Review : Cherry Cherry Quite Contrary
by Madeleine

 

Like a red bubble it glistens, suggestive and sweet it is the apple’s mischievous younger sibling- the cherry. Lauded in art and poetry, tattooed onto biceps, and baked into countless pies, a ripe cherry’s tangy sweetness and soft flesh is forever linked to the duality of sex, maybe because clothed inside a cherry red hide, lies a pit.
 

 
 

New York artist Andrea Corson uses the eternally optimistic cherry to conjure images of sex and power, love and lust and those humorous first attempts at find the Latin term for sex here in her installation “Untitled (Cherries).” Currently on display at Spiller Vincenty Gallery as a part of their group show, Fallen Fruit, one might argue that “Untitled (Cherries)” is a tongue-in-cheek look at love’s labors lost, if not simply the labor of love; and the most successful work in the show.

 

The installation, consisting of over 3000, photo-realistic hand sculpted cherries carefully placed upon a vinyl covered mattress-as if the cherries might leak and decompose- is also a monument to domesticity and the home.
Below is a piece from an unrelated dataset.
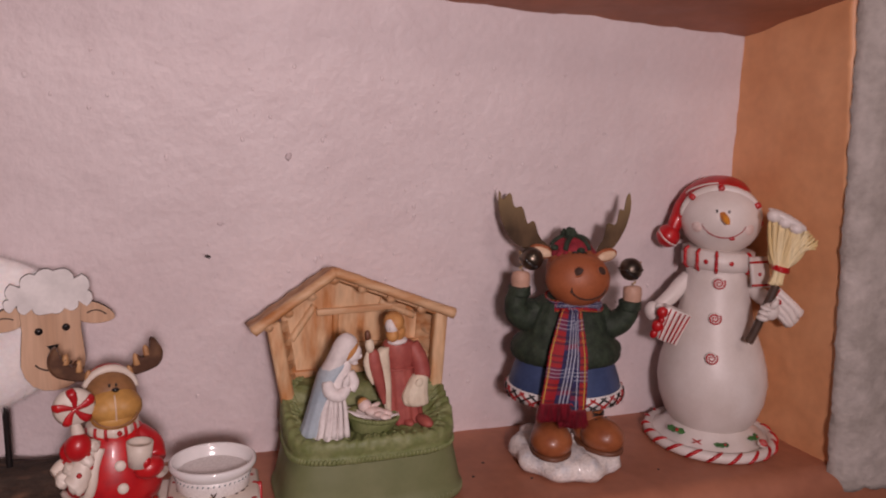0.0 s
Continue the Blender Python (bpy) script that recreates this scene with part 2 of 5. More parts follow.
GLAZE_Y = mat("yellow_glaze", (0.62, 0.43, 0.16), 0.14, (0.55, 0.36, 0.12), 70, bump=0.05, coat=0.7, speck=0.03)
GLAZE_R = mat("red_glaze", (0.42, 0.012, 0.012), 0.12, (0.36, 0.01, 0.01), 60, bump=0.02, coat=0.7, speck=0.02)
GLAZE_F = mat("peach_glaze", (0.7, 0.31, 0.12), 0.14, (0.66, 0.27, 0.1), 40, bump=0.02, coat=0.7, speck=0.02)
CHEEK = mat("rosy_glaze", (0.6, 0.14, 0.075), 0.14, (0.62, 0.19, 0.09), 40, coat=0.7, speck=0.02)
WAX = mat("dark_red_wax", (0.17, 0.012, 0.012), 0.55, (0.24, 0.025, 0.02), 120, bump=0.5, bsc=260, dist=0.001)

# ---- mesh helpers ----


class Build:
    """Gathers shapes of several materials into one mesh."""

    def __init__(self):
        self.v, self.f, self.m, self.s, self.uv, self.mats, self.normals = [], [], [], [], {}, [], None

    def raw(self, verts, faces, material, smooth=True, uvs=None):
        if material not in self.mats:
            self.mats.append(material)
        k, n = self.mats.index(material), len(self.v)
        self.v += [Vector(p) for p in verts]
        for i, f in enumerate(faces):
            if uvs:
                self.uv[len(self.f)] = [uvs[j] for j in f]
            self.f.append([j + n for j in f])
            self.m.append(k)
            self.s.append(smooth)
        return n

    def ball(self, material, c, r, rot=(0, 0, 0), seg=20, rings=12, fn=None):
        r = (r, r, r) if isinstance(r, (int, float)) else r
        e = Euler([radians(a) for a in rot]).to_matrix()
        vs, fs = [], []
        for i in range(rings + 1):
            a = math.pi * i / rings
            for j in range(seg if 0 < i < rings else 1):
                b = 2 * math.pi * j / seg
                p = Vector((math.sin(a) * math.cos(b), math.sin(a) * math.sin(b), math.cos(a)))
                if fn:
                    p = fn(p)
                vs.append(Vector(c) + e @ Vector((p.x * r[0], p.y * r[1], p.z * r[2])))
        last = len(vs) - 1

        def row(i, j):
            return 0 if i == 0 else last if i == rings else 1 + (i - 1) * seg + j % seg
        for i in range(rings):
            for j in range(seg):
                q = [row(i, j), row(i + 1, j), row(i + 1, j + 1), row(i, j + 1)]
                fs.append([a for n, a in enumerate(q) if a not in q[:n]])
        self.raw(vs, fs, material)

    def lathe(self, material, prof, c=(0, 0, 0), seg=40, fn=None, rot=(0, 0, 0), smooth=True, caps=True):
        """prof: (radius, height) from the bottom up outside."""
        e = Euler([radians(a) for a in rot]).to_matrix()
        vs, fs = [], []
        for r, z in prof:
            for j in range(seg):
                b = 2 * math.pi * j / seg
                p = Vector((r * math.cos(b), r * math.sin(b), z))
                vs.append(Vector(c) + e @ (fn(p) if fn else p))
        for i in range(len(prof) - 1):
            for j in range(seg):
                k = (j + 1) % seg
                fs.append([i * seg + j, i * seg + k, (i + 1) * seg + k, (i + 1) * seg + j])
        if caps and prof[0][0] > 1e-6:
            fs.append(list(range(seg))[::-1])
        if caps and prof[-1][0] > 1e-6:
            fs.append([(len(prof) - 1) * seg + j for j in range(seg)])
        self.raw(vs, fs, material, smooth)

    def tube(self, material, pts, radii, seg=10, closed=False, flat=1.0):
        pts = [Vector(p) for p in pts]
        n = len(pts)
        radii = [radii] * n if isinstance(radii, (int, float)) else radii
        if 3 <= n <= 8 and not closed:
            fine, wide = [], []
            for i in range(n - 1):
                p0, p1, p2, p3 = pts[max(i - 1, 0)], pts[i], pts[i + 1], pts[min(i + 2, n - 1)]
                for k in range(4):
                    t = k / 4
                    fine.append(0.5 * ((2 * p1) + (p2 - p0) * t + (2 * p0 - 5 * p1 + 4 * p2 - p3) * t * t + (3 * p1 - p0 - 3 * p2 + p3) * t ** 3))
                    wide.append(radii[i] + (radii[i + 1] - radii[i]) * (3 * t * t - 2 * t ** 3))
            pts, radii = fine + [pts[-1]], wide + [radii[-1]]
            n = len(pts)
        up, vs, fs = None, [], []
        for i in range(n):
            a = pts[(i - 1) % n] if closed or i else pts[0]
            b = pts[(i + 1) % n] if closed or i < n - 1 else pts[-1]
            d = (b - a).normalized()
            if up is None:
                up = Vector((0, -1, 0)) if abs(d.y) < 0.9 else Vector((0, 0, 1))
            up = (up - d * up.dot(d)).normalized()
            side = d.cross(up)
            for j in range(seg):
                t = 2 * math.pi * j / seg
                vs.append(pts[i] + (side * math.cos(t) + up * math.sin(t) * flat) * radii[i])
        for i in range(n if closed else n - 1):
            for j in range(seg):
                k, h = (j + 1) % seg, (i + 1) % n
                fs.append([i * seg + j, i * seg + k, h * seg + k, h * seg + j])
        if not closed:
            fs += [list(range(seg))[::-1], [(n - 1) * seg + j for j in range(seg)]]
        self.raw(vs, fs, material)

    def prism(self, material, outline, y0, y1, bevel=0.0, edge=None, m=None):
        """An outline in (x, z), y0 the front, y1 the back."""
        n = len(outline)
        cx, cz = sum(p[0] for p in outline) / n, sum(p[1] for p in outline) / n
        m = m or Matrix()

        def ring(y, inset):
            out = []
            for i, (x, z) in enumerate(outline):
                d = Vector((x - cx, z - cz))
                d = d * (1 - inset / max(d.length, 1e-6))
                out.append(m @ Vector((cx + d.x, y, cz + d.y)))
            return out
        rings = [ring(y0, bevel), ring(y0 + bevel, 0), ring(y1 - bevel, 0), ring(y1, bevel)]
        side = []
        for i in range(3):
            for j in range(n):
                k = (j + 1) % n
                side.append([i * n + j, i * n + k, (i + 1) * n + k, (i + 1) * n + j])
        vs = sum(rings, [])
        self.raw(vs, side, edge or material, False)
        self.raw(rings[0], [list(range(n))], material, False)
        self.raw(rings[3], [list(range(n))[::-1]], material, False)

    def sheet(self, material, fn, nu, nv, thick, uv=(1, 1), smooth=True, u0=0.0):
        """A cloth or slab: fn(u, v) gives a point; it is thickened along its own normals."""
        g = [[Vector(fn(i / nu, j / nv)) for i in range(nu + 1)] for j in range(nv + 1)]
        nrm = []
        for j in range(nv + 1):
            for i in range(nu + 1):
                du = g[j][min(i + 1, nu)] - g[j][max(i - 1, 0)]
                dv = g[min(j + 1, nv)][i] - g[max(j - 1, 0)][i]
                nrm.append(du.cross(dv).normalized())
        flat = sum(g, [])
        vs = [p + d * thick / 2 for p, d in zip(flat, nrm)] + [p - d * thick / 2 for p, d in zip(flat, nrm)]
        uvs = [(u0 + i / nu * uv[0], j / nv * uv[1]) for j in range(nv + 1) for i in range(nu + 1)] * 2
        w, o = nu + 1, len(flat)
        fs = []
        for j in range(nv):
            for i in range(nu):
                a = j * w + i
                fs += [[a, a + 1, a + w + 1, a + w], [o + a + w, o + a + w + 1, o + a + 1, o + a]]
        rim = [j for j in range(nu)] + [j * w + nu for j in range(nv)] + [nv * w + i for i in range(nu, 0, -1)] + [j * w for j in range(nv, 0, -1)]
        for i, a in enumerate(rim):
            b = rim[(i + 1) % len(rim)]
            fs.append([a, a + o, b + o, b])
        self.raw(vs, fs, material, smooth, uvs)

    def box(self, material, c, size, rot=(0, 0, 0), bevel=0.001, fn=None, smooth=True):
        bm = bmesh.new()
        bmesh.ops.create_cube(bm, size=1)
        for v in bm.verts:
            v.co = Vector((v.co.x * size[0], v.co.y * size[1], v.co.z * size[2]))
        if bevel:
            bmesh.ops.bevel(bm, geom=bm.edges[:], offset=bevel, segments=2, profile=0.5, affect="EDGES")
        e = Euler([radians(a) for a in rot]).to_matrix()
        bm.verts.index_update()
        vs = [Vector(c) + e @ (fn(v.co.copy()) if fn else v.co) for v in bm.verts]
        self.raw(vs, [[v.index for v in f.verts] for f in bm.faces], material, smooth)
        bm.free()

    def loft(self, material, rings, seg=44, folds=0, deep=0.0, fade=0.0, turn=0.0, fine=5):
        """Upright body through ellipses (z, x, y, half width, half depth); folds run down it and fade upwards."""
        rows, n = [], len(rings)
        for i in range(n - 1):
            q = [rings[max(i - 1, 0)], rings[i], rings[i + 1], rings[min(i + 2, n - 1)]]
            for k in range(fine):
                t = k / fine
                rows.append([0.5 * (2 * b1 + (c1 - a1) * t + (2 * a1 - 5 * b1 + 4 * c1 - d1) * t * t + (3 * b1 - a1 - 3 * c1 + d1) * t ** 3) for a1, b1, c1, d1 in zip(*q)])
        rows.append(list(rings[-1]))
        vs, fs = [], []
        low, high = rings[0][0], rings[-1][0]
        for z, x, y, rx, ry in rows:
            h = (z - low) / (high - low) if high != low else 0
            for j in range(seg):
                a = 2 * math.pi * j / seg
                k = 1 + deep * (max(1 - h, 0) ** (1 + fade)) * (math.sin(folds * a + turn + 2.0 * h) + 0.5 * math.sin((folds * 0.5 + 1) // 1 * a + 1.7 * turn))
                vs.append((x + max(rx, 1e-5) * k * math.cos(a), y + max(ry, 1e-5) * k * math.sin(a), z))
        m = len(rows)
        for i in range(m - 1):
            for j in range(seg):
                k = (j + 1) % seg
                fs.append([i * seg + j, i * seg + k, (i + 1) * seg + k, (i + 1) * seg + j])
        fs += [list(range(seg))[::-1], [(m - 1) * seg + j for j in range(seg)]]
        if high < low:
            fs = [f[::-1] for f in fs]
        self.raw(vs, fs, material)

    def warp(self, fn):
        self.v = [fn(p) for p in self.v]
        return self

    def mesh(self, name):
        me = bpy.data.meshes.new(name)
        me.from_pydata([tuple(p) for p in self.v], [], self.f)
        for m in self.mats:
            me.materials.append(m)
        me.polygons.foreach_set("material_index", self.m)
        me.polygons.foreach_set("use_smooth", self.s)
        if self.uv:
            layer = me.uv_layers.new()
            for i, p in enumerate(me.polygons):
                for k, loop in enumerate(p.loop_indices):
                    if i in self.uv:
                        layer.data[loop].uv = self.uv[i][k]
        me.update()
        if self.normals:
            me.normals_split_custom_set_from_vertices(self.normals)
        return me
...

Made of Femo clay, which is available in small quantities at any craft store and baked in her own oven, her process and material subtly suggests the art of “women’s work.”  Those tasks that must be done in order to insure the harmony of the home, traditionally a wife or sister’s role, and women throughout history have invested their own creativity and quirks in these chores. Thus “Untitled (Cherries)” becomes a sly homage to everyone who has ever invested a seeming mundane task with the sublime.  Of the piece Corson has said “ [that the] bed functions as a physical and emotional platform, hinting at optimistic attitudes towards sexual play. While Shannon Chemlar (gallery assistant) expresses an unabashed fascination with the work itself remembering “…that each tiny cherry was carefully wrapped in its own cradle of foam, and simply unwrapping each one (cherry) felt like a part of the process [of the work].”
 

 
 

However, the most engaging aspect of “Untitled (Cherries)” is the sense of beauty and fragility that informs it. Sumptuous in color and allegory, the work is as luxurious and unnecessary as fois gras, and as rewarding. The group show “Fallen Fruit” will be on display at Spiller Vincenty Gallery through February 20, 2004.